### WRITTEN TASK
Count the lines that include the string "values", and give only that number.

### DATASET CONTENT
^^^^^^^^

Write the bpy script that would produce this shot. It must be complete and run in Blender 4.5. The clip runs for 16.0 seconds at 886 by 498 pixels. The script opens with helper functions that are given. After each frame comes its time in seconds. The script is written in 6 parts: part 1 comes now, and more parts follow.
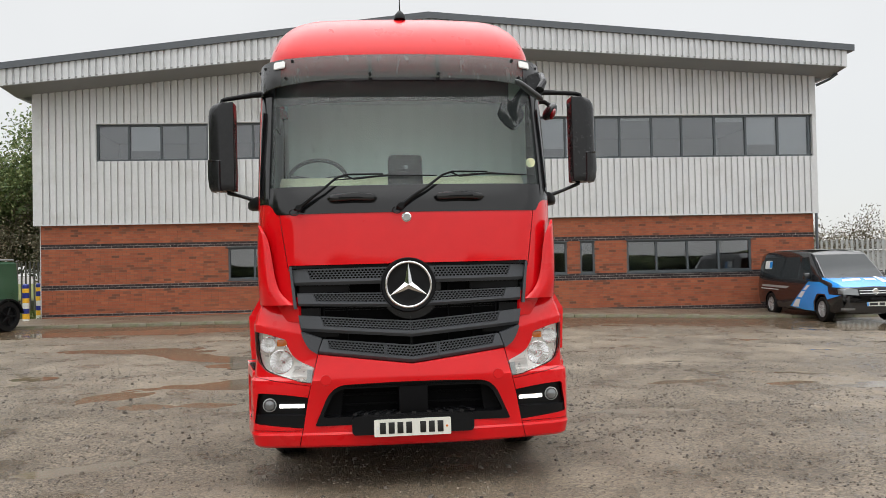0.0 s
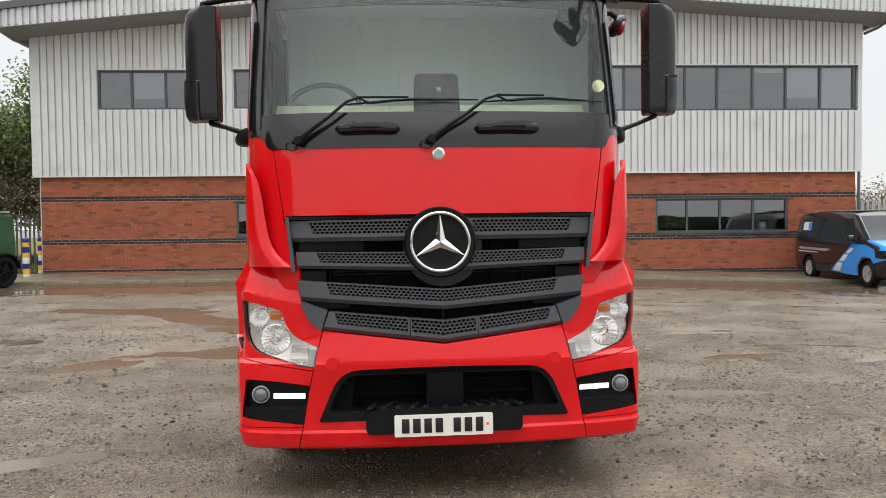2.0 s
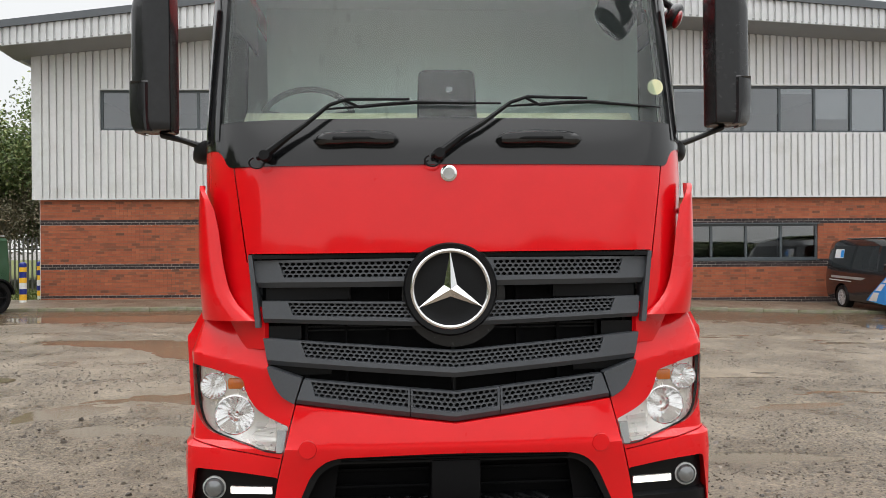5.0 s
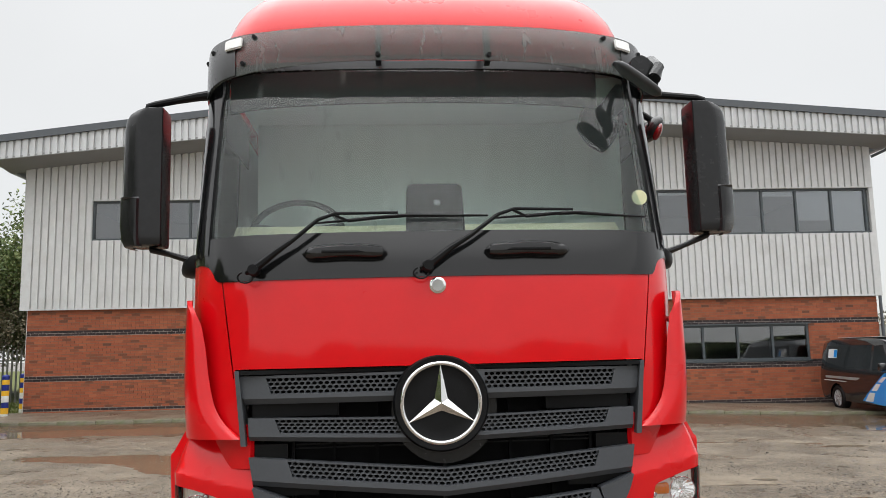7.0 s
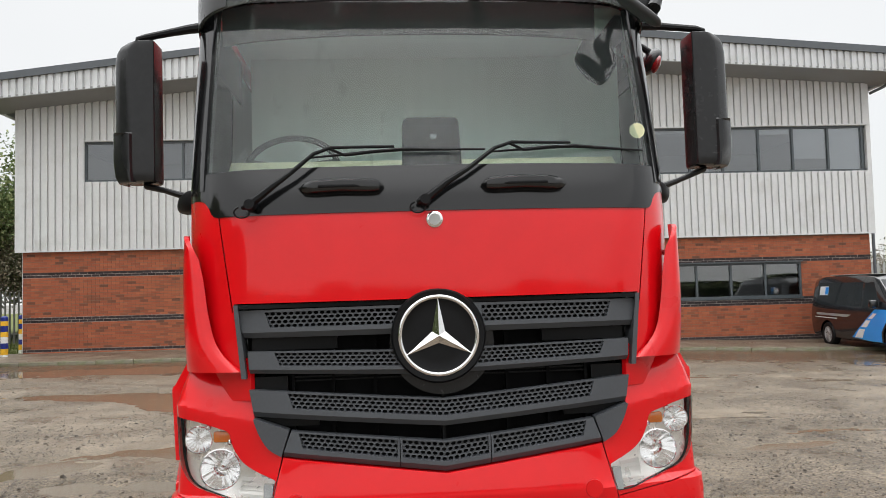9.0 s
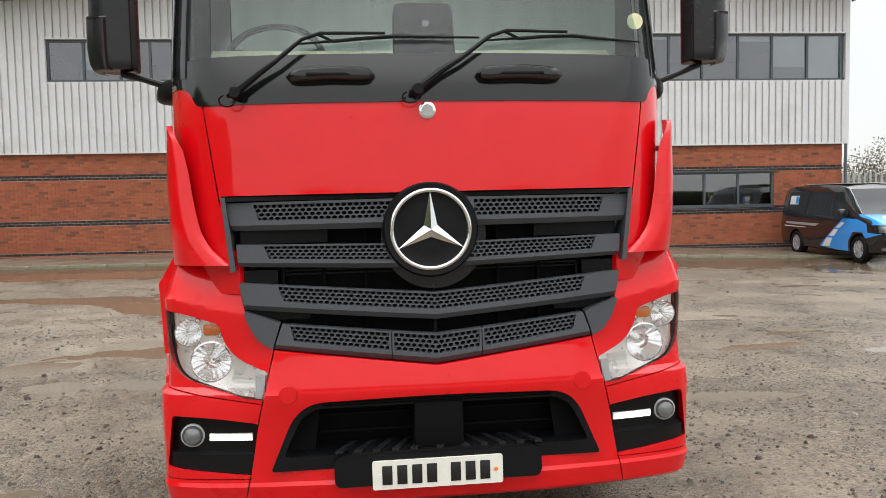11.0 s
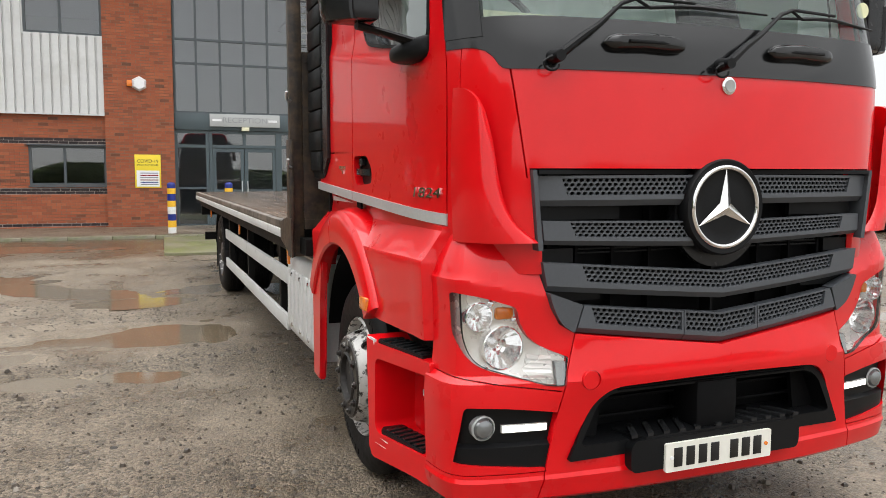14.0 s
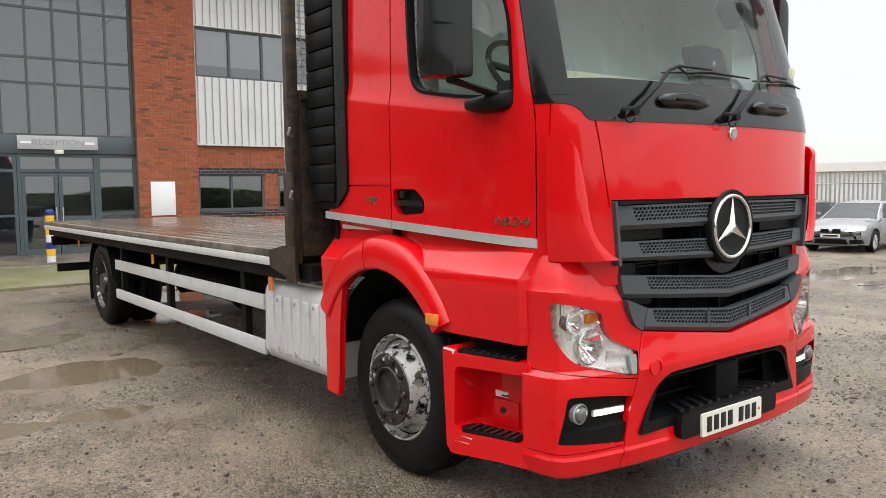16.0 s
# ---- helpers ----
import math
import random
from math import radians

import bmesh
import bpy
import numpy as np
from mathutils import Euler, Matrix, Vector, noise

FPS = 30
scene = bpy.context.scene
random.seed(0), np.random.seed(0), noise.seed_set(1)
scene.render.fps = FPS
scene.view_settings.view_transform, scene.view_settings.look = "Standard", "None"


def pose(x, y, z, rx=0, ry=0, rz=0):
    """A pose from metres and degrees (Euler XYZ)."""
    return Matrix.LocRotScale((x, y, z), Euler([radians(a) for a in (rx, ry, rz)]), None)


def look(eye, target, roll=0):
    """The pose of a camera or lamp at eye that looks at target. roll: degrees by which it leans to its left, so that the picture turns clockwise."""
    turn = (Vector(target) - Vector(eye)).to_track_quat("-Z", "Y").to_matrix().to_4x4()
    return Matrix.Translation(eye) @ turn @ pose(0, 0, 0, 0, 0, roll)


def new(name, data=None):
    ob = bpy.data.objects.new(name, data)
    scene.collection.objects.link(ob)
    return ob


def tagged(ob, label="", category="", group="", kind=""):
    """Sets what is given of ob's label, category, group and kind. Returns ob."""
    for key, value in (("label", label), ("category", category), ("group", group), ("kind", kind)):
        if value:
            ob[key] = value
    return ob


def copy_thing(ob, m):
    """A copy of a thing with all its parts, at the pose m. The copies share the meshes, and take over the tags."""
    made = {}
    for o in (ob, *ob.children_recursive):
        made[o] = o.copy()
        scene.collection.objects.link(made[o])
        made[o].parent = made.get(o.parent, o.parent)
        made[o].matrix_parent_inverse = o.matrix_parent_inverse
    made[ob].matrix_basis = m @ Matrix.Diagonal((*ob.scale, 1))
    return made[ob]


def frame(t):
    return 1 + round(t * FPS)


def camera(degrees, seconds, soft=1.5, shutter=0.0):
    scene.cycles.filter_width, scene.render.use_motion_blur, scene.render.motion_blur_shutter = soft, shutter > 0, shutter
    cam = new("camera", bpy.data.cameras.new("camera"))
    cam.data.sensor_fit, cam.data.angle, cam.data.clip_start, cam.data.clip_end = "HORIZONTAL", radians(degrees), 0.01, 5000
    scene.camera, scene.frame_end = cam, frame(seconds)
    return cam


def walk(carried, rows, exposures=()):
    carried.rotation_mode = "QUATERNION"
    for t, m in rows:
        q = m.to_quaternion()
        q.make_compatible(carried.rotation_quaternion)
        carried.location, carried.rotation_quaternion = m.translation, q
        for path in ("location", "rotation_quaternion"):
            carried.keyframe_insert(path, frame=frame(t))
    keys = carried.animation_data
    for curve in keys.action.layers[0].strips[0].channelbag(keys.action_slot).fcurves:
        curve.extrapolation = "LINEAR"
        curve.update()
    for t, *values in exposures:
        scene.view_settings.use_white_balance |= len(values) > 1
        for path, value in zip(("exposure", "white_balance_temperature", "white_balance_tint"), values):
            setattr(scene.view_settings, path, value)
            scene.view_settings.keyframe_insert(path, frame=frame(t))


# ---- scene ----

^^^^^^^^

### WORKED SOLUTION
3